PROBLEM:
Provide only the number of lines in the records below that include "recreates".

==========

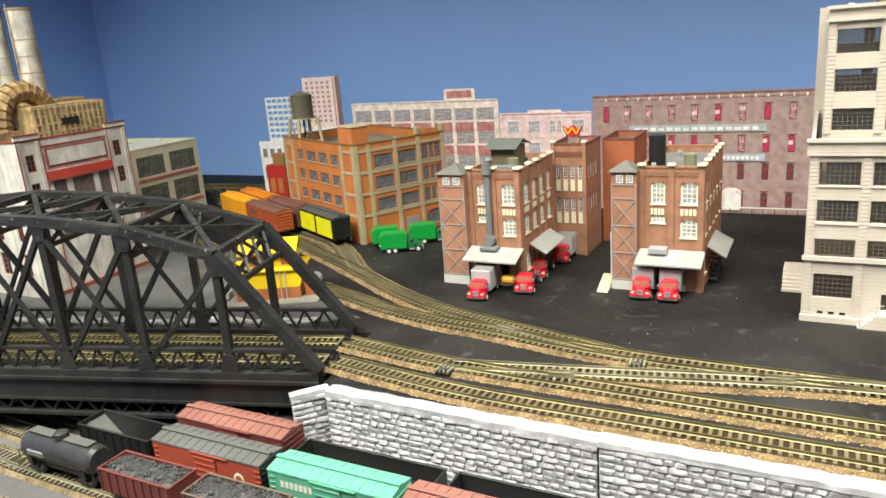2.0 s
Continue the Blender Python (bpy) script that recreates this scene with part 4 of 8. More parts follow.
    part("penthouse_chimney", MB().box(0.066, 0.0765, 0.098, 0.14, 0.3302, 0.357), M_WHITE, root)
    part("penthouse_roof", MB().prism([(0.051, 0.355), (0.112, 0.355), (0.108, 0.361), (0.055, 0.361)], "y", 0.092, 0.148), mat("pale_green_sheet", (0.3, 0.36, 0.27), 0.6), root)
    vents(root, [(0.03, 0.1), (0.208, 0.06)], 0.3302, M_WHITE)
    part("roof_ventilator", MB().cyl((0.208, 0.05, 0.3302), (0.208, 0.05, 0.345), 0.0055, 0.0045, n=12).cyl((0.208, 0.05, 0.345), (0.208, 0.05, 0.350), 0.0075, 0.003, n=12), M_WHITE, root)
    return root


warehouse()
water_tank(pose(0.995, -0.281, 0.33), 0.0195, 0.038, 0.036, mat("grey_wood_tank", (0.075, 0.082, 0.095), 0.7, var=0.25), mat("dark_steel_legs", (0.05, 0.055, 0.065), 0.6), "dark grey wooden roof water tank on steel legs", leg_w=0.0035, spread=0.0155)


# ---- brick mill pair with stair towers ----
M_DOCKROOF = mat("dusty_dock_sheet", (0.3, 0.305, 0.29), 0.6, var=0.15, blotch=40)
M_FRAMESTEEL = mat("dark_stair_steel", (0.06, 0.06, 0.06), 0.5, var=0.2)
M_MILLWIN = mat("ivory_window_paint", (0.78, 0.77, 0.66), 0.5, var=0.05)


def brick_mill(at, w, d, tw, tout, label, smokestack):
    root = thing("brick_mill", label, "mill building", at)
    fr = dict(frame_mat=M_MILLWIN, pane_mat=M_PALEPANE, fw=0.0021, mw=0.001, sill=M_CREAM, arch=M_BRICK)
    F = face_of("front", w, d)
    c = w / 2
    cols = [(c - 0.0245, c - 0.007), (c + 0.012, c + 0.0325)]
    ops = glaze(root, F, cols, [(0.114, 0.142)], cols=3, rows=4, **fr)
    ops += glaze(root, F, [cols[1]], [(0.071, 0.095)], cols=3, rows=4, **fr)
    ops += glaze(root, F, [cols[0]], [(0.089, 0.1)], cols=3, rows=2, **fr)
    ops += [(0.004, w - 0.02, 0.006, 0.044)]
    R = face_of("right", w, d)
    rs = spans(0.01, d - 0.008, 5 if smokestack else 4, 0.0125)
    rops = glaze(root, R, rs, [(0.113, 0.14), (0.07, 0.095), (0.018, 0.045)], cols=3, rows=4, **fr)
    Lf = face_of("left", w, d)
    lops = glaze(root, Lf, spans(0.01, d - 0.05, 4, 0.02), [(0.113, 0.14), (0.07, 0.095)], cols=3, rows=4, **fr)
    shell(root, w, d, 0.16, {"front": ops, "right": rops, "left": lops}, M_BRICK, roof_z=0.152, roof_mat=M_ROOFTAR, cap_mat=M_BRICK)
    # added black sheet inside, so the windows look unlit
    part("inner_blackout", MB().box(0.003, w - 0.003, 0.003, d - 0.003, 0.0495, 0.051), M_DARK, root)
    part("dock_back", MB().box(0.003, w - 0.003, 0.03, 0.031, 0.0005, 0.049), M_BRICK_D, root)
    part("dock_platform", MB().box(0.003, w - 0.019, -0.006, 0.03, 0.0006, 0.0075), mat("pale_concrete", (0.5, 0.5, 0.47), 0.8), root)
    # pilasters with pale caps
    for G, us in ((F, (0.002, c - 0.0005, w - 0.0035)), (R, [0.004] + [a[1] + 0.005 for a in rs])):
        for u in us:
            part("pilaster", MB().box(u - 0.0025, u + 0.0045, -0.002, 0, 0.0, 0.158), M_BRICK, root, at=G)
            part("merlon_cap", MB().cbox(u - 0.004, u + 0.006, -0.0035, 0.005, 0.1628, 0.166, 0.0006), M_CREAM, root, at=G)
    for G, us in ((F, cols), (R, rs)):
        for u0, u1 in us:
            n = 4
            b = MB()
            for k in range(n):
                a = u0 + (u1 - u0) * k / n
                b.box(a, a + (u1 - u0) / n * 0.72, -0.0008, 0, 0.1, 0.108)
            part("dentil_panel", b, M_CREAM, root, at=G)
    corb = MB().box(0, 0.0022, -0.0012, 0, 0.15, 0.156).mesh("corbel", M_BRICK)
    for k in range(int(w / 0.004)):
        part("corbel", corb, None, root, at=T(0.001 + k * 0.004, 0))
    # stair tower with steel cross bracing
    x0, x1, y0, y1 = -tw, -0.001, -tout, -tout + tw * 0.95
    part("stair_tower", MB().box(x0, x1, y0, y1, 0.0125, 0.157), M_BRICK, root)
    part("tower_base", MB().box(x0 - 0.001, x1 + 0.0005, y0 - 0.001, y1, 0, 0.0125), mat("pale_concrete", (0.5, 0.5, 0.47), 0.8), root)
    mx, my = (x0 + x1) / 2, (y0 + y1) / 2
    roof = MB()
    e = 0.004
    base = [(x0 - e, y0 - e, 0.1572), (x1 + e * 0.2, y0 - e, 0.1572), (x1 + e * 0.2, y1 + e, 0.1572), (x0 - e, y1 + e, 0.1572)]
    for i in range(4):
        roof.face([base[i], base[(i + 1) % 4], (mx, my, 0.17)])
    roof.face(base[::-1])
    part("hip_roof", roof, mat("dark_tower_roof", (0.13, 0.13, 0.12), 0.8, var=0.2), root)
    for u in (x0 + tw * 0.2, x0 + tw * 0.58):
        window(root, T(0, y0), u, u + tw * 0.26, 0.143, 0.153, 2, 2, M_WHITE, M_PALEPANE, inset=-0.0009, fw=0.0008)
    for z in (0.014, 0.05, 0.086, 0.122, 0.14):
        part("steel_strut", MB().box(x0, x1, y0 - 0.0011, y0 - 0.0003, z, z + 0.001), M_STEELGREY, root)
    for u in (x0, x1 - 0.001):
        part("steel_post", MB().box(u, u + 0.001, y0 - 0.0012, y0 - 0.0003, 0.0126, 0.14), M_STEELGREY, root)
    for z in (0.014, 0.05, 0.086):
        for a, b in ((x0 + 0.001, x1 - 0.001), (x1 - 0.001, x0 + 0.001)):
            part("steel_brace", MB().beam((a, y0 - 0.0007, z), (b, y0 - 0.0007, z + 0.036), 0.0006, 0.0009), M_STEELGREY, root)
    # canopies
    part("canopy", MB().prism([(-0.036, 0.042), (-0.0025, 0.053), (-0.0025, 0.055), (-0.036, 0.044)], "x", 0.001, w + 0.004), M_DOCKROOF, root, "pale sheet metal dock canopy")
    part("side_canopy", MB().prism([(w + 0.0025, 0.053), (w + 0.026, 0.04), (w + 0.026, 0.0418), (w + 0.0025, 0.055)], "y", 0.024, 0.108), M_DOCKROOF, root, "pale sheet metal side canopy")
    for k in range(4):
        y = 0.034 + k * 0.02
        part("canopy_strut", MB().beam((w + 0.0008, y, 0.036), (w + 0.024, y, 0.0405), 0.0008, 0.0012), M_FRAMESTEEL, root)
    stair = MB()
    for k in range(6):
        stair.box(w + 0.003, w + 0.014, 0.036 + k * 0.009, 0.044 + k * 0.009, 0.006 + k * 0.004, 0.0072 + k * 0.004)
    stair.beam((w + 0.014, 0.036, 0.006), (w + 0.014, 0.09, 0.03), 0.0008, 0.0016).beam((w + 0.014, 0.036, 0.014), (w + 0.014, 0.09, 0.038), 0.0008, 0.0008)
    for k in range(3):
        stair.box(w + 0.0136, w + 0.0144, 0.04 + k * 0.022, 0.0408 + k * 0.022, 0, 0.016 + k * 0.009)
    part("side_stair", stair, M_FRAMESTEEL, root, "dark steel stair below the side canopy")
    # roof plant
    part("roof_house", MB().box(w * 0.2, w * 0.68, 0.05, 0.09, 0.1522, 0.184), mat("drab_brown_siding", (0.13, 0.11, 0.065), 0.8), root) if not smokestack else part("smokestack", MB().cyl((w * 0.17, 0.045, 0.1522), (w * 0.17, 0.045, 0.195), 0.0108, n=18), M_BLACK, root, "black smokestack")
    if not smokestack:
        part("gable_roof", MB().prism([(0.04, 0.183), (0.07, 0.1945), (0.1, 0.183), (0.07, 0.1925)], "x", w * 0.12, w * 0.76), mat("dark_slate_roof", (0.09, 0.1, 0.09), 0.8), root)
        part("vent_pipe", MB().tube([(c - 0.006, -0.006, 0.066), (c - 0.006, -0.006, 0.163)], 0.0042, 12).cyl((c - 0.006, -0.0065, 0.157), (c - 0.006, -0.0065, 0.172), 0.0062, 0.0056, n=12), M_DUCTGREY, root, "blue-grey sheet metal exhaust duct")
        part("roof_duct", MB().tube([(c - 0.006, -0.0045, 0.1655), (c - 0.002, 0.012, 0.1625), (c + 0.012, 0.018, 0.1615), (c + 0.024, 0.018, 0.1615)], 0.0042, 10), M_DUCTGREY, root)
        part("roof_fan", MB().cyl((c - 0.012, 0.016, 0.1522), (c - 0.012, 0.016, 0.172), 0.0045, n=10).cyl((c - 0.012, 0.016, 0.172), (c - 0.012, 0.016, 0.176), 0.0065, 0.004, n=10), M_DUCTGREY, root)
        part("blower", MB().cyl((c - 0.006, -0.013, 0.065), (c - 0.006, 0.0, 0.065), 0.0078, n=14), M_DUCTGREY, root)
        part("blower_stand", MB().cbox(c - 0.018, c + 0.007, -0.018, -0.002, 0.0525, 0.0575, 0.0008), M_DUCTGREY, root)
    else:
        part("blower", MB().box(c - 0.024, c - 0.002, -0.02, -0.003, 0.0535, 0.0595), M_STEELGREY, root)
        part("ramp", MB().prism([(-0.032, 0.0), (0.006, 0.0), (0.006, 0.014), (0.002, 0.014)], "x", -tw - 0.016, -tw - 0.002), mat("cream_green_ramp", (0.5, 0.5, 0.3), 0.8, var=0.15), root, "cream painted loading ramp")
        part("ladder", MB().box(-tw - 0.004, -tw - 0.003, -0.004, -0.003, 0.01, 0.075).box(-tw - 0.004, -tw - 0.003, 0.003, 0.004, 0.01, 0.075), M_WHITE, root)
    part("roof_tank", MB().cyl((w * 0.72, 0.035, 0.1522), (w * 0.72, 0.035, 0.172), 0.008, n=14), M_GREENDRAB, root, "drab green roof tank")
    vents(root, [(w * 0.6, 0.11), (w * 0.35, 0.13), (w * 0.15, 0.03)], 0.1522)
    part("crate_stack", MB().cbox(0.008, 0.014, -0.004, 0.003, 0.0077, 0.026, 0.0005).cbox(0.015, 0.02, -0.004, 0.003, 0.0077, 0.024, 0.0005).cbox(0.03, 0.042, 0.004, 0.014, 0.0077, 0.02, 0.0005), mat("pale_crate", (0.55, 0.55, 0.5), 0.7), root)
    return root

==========

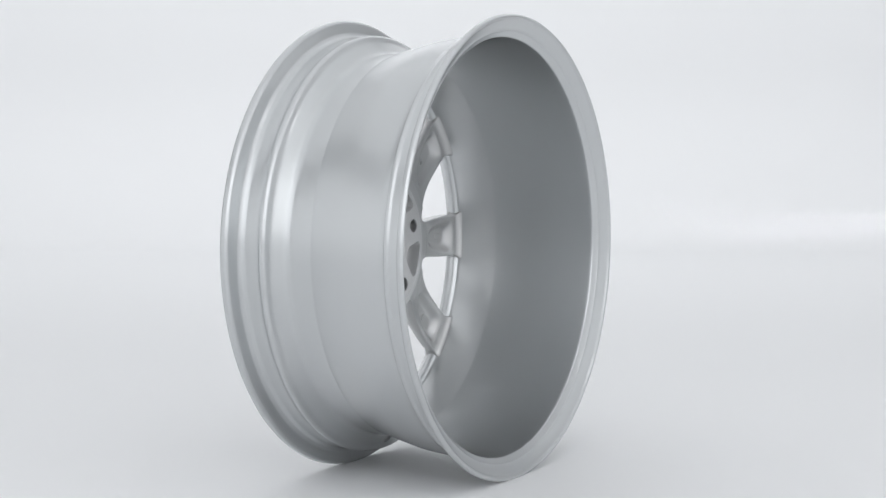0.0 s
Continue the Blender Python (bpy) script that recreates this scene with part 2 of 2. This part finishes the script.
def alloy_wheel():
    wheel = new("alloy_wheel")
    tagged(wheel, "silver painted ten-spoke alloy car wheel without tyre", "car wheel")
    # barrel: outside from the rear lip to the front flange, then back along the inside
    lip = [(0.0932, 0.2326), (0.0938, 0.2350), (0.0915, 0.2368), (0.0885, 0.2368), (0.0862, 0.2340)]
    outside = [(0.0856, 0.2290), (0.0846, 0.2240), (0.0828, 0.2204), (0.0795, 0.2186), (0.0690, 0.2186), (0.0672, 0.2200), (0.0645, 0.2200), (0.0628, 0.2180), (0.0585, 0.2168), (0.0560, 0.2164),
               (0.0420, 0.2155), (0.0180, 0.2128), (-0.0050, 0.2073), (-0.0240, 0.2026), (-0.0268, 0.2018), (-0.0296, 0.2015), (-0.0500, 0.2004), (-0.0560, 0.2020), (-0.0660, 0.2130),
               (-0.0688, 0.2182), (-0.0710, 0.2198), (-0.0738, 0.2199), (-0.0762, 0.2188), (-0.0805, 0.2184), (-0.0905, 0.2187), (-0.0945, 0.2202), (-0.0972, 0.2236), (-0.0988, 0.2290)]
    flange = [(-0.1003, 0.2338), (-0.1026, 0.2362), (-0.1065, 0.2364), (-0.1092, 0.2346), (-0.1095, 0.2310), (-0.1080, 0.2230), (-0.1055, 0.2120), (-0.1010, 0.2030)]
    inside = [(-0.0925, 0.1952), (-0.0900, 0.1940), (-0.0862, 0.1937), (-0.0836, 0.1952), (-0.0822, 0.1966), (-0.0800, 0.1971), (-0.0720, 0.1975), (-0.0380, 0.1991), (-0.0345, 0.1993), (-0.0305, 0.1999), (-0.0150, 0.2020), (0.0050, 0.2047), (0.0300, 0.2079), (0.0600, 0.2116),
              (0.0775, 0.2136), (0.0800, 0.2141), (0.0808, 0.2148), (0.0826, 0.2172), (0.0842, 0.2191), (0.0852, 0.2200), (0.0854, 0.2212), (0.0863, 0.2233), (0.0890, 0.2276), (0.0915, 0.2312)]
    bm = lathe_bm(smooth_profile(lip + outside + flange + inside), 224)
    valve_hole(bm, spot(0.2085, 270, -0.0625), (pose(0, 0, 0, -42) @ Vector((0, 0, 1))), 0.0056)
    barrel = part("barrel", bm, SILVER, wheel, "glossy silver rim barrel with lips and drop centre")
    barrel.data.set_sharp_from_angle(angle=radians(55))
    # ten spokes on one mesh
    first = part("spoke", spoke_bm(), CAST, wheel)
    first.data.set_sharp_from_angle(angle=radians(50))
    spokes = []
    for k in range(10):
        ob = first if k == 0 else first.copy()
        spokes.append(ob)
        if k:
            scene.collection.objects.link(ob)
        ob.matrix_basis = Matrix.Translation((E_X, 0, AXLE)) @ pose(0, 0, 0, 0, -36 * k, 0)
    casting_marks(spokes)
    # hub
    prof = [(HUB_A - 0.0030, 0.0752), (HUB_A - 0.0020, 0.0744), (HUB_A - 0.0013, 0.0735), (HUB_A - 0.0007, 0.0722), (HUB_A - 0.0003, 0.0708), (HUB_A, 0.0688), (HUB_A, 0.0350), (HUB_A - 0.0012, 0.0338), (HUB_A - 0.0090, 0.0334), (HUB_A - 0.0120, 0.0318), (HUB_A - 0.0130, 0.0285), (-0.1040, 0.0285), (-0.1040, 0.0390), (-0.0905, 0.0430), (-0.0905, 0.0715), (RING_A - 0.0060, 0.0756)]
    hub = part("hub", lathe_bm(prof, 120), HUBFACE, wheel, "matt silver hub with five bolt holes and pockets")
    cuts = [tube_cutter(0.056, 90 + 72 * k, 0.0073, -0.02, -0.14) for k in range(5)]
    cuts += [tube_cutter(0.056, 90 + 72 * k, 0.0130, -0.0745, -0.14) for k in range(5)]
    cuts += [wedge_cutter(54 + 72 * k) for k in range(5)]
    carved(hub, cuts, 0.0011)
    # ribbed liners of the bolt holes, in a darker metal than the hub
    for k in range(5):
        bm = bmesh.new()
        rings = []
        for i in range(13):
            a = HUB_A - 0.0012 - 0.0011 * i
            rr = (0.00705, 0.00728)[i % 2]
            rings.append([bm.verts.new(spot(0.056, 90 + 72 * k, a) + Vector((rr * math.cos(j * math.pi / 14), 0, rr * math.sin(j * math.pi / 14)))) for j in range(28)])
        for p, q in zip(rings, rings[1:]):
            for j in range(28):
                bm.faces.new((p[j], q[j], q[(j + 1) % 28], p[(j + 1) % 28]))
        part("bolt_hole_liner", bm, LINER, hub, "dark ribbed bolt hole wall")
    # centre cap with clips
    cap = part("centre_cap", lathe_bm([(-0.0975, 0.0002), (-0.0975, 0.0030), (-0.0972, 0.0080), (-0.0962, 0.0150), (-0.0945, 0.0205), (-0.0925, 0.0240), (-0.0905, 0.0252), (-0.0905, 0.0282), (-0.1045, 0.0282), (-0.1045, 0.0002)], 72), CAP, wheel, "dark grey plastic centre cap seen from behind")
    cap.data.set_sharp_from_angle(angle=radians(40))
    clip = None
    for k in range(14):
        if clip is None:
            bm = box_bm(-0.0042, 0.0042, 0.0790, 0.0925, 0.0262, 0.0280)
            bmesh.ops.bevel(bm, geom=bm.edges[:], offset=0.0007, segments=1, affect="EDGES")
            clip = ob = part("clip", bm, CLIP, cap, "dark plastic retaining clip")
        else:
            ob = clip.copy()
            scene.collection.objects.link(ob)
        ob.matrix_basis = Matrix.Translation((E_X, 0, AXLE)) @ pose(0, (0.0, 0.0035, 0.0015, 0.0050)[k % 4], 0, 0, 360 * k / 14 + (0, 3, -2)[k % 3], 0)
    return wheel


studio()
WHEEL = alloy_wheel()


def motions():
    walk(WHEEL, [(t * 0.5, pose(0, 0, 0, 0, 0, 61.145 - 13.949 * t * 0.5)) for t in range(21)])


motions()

==========

REPLY:
2